── Supplied data ──

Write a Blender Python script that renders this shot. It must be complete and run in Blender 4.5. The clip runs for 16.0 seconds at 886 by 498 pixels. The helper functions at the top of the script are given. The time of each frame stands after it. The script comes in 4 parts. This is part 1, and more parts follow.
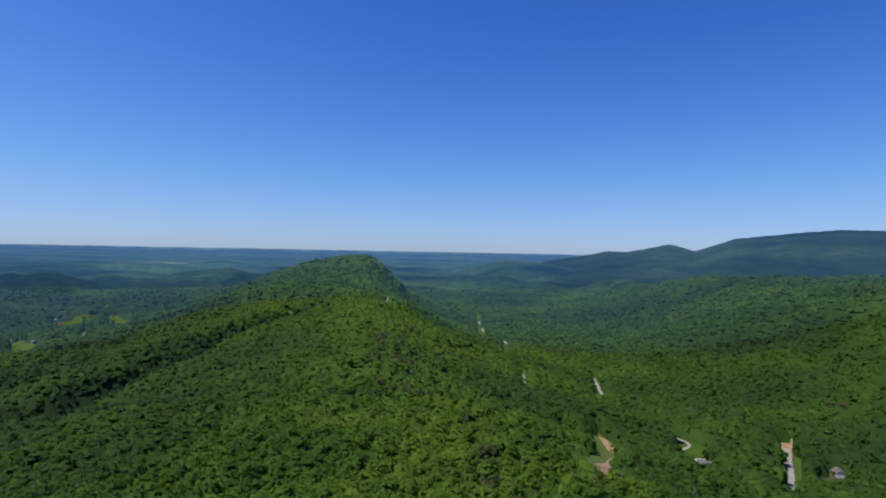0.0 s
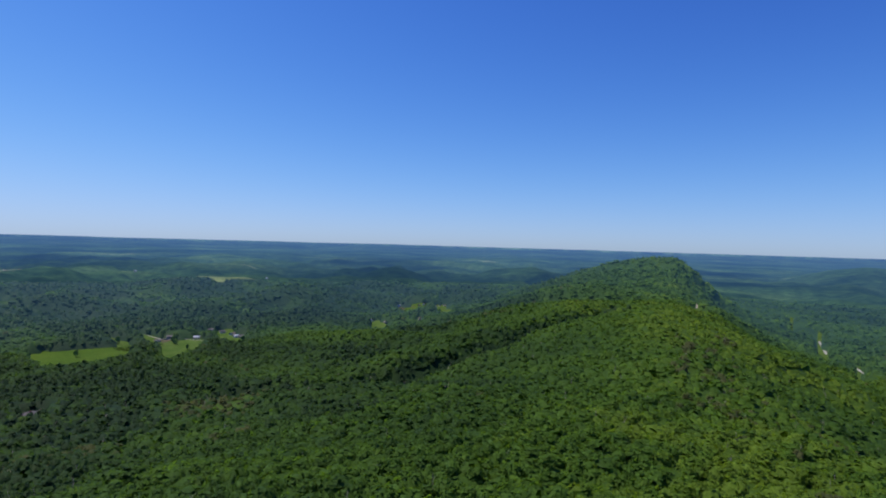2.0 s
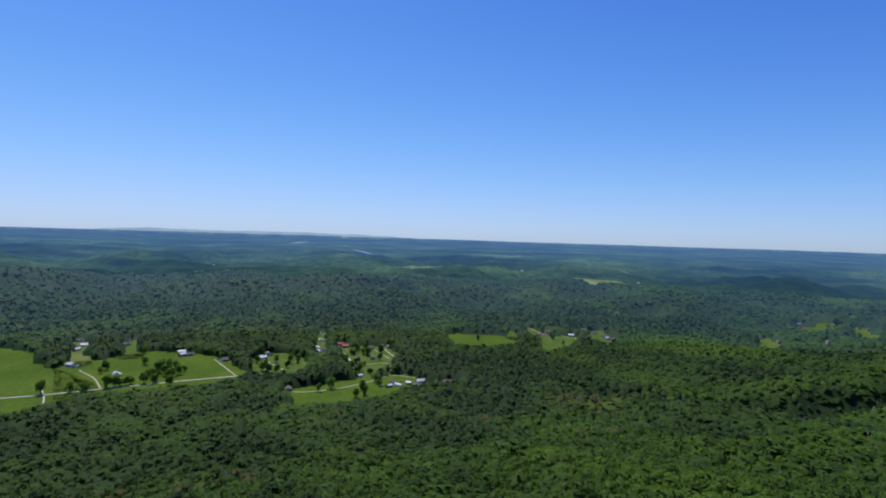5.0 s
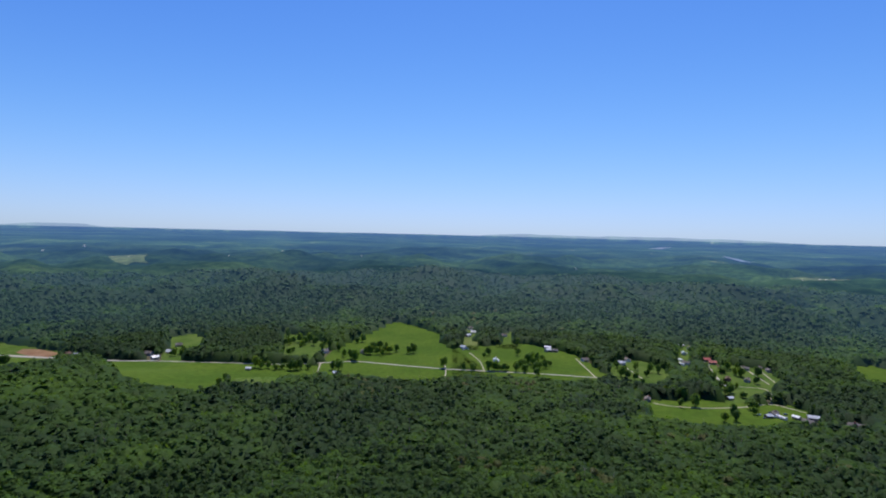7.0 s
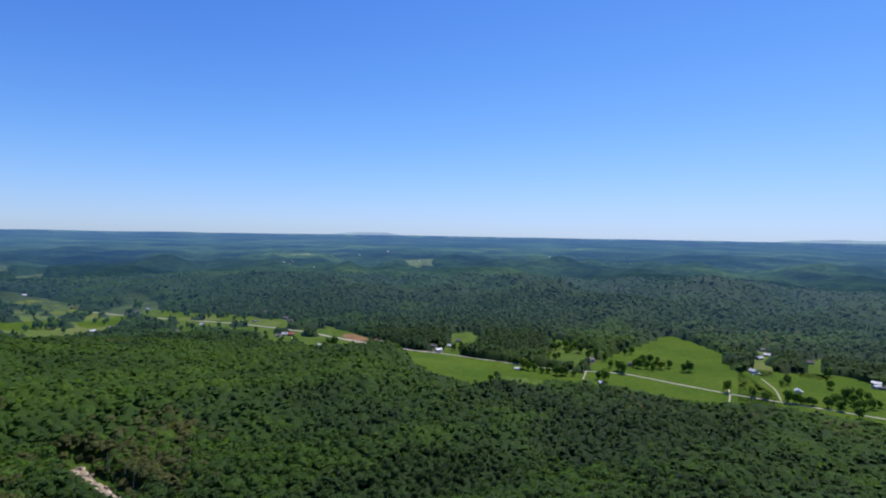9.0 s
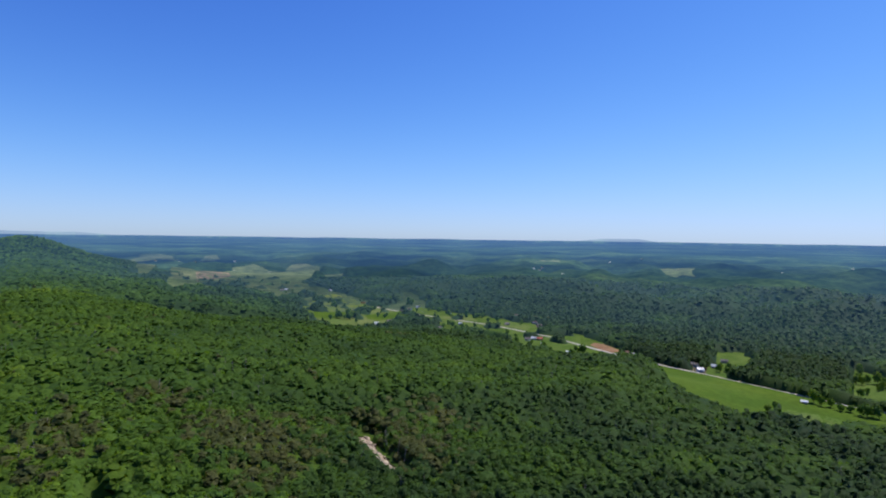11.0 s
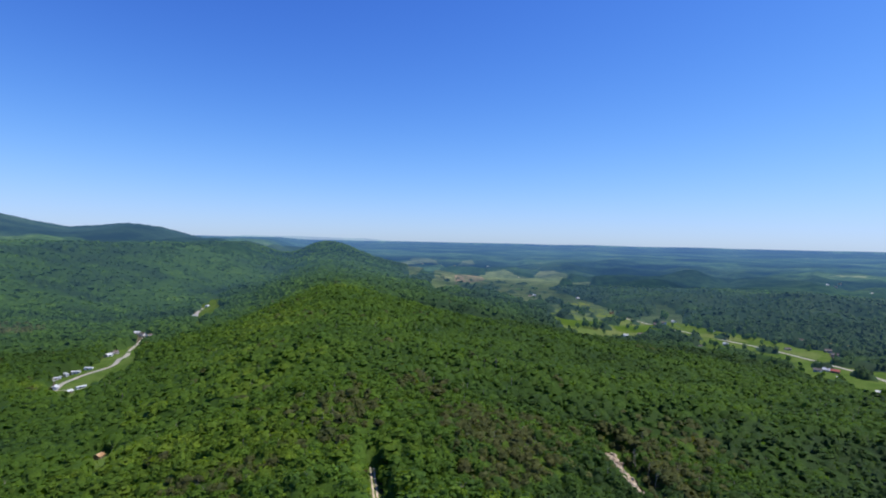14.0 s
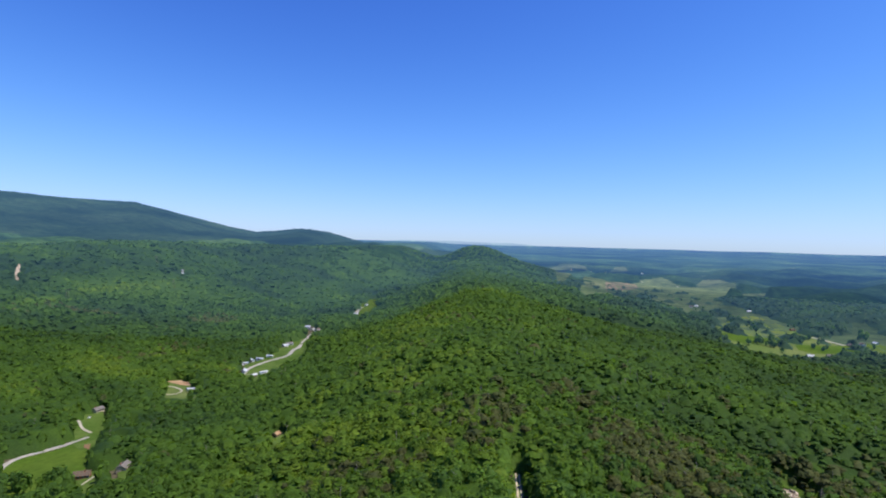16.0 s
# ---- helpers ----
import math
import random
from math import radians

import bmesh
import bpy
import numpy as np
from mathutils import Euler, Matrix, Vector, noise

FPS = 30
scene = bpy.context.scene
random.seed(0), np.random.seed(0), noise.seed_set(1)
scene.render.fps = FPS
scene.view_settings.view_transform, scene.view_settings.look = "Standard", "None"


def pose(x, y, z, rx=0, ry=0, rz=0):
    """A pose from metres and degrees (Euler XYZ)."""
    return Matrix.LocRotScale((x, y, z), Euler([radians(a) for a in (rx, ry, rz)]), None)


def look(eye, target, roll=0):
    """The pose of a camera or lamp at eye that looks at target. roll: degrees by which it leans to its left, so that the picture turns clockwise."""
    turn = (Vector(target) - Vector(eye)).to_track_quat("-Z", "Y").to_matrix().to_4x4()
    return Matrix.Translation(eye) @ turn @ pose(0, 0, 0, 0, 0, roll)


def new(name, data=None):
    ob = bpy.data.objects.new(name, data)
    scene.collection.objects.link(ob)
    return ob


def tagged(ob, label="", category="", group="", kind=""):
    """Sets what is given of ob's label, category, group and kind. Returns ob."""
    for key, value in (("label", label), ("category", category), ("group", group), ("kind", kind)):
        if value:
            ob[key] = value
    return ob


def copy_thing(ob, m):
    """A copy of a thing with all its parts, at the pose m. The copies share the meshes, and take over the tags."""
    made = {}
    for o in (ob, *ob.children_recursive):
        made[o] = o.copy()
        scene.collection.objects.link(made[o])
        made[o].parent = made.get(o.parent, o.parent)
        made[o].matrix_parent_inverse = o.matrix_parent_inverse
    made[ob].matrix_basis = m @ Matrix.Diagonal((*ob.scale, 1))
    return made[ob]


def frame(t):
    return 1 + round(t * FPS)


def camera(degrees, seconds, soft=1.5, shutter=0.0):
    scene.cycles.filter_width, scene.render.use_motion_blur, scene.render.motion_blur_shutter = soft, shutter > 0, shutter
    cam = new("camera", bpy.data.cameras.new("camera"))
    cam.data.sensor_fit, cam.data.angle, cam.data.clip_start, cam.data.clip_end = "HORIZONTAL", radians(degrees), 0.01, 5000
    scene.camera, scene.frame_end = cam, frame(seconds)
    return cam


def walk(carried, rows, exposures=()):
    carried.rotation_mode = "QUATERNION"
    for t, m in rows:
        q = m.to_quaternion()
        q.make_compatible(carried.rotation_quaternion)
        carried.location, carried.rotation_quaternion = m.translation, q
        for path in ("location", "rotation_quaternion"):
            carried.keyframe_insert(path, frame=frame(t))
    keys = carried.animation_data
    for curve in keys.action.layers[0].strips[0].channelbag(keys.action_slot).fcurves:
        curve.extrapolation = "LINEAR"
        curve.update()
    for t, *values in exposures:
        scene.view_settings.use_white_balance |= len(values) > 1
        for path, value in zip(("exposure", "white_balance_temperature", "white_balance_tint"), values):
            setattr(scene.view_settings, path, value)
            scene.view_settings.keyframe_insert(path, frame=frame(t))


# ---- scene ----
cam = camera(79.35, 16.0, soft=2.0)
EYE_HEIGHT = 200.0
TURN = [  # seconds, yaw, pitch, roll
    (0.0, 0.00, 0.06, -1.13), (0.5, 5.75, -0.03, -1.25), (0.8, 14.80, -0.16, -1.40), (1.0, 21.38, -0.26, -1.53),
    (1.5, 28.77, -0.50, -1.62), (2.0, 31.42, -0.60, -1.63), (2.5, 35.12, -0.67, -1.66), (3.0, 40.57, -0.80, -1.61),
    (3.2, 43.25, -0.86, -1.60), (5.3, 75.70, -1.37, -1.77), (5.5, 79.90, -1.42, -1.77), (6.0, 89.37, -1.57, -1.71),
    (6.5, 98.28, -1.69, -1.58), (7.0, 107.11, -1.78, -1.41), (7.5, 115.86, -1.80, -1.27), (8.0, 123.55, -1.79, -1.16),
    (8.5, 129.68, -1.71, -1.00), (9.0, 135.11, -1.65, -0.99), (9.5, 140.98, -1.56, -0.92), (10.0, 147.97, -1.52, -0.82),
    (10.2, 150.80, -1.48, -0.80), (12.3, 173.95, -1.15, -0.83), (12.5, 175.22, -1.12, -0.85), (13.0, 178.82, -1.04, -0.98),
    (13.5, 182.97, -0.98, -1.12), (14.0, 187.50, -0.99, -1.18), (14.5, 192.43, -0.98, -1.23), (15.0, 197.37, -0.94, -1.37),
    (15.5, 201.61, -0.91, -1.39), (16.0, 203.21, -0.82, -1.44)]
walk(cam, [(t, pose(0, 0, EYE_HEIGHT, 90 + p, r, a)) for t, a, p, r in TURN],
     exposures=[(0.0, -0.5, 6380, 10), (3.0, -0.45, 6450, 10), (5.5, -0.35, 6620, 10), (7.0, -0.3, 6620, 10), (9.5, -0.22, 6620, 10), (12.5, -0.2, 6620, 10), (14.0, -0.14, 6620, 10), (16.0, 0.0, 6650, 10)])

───

Exercise requirements —
Of the lines above, how many hold the string "given"? Answer with only the number.

Correct result —
2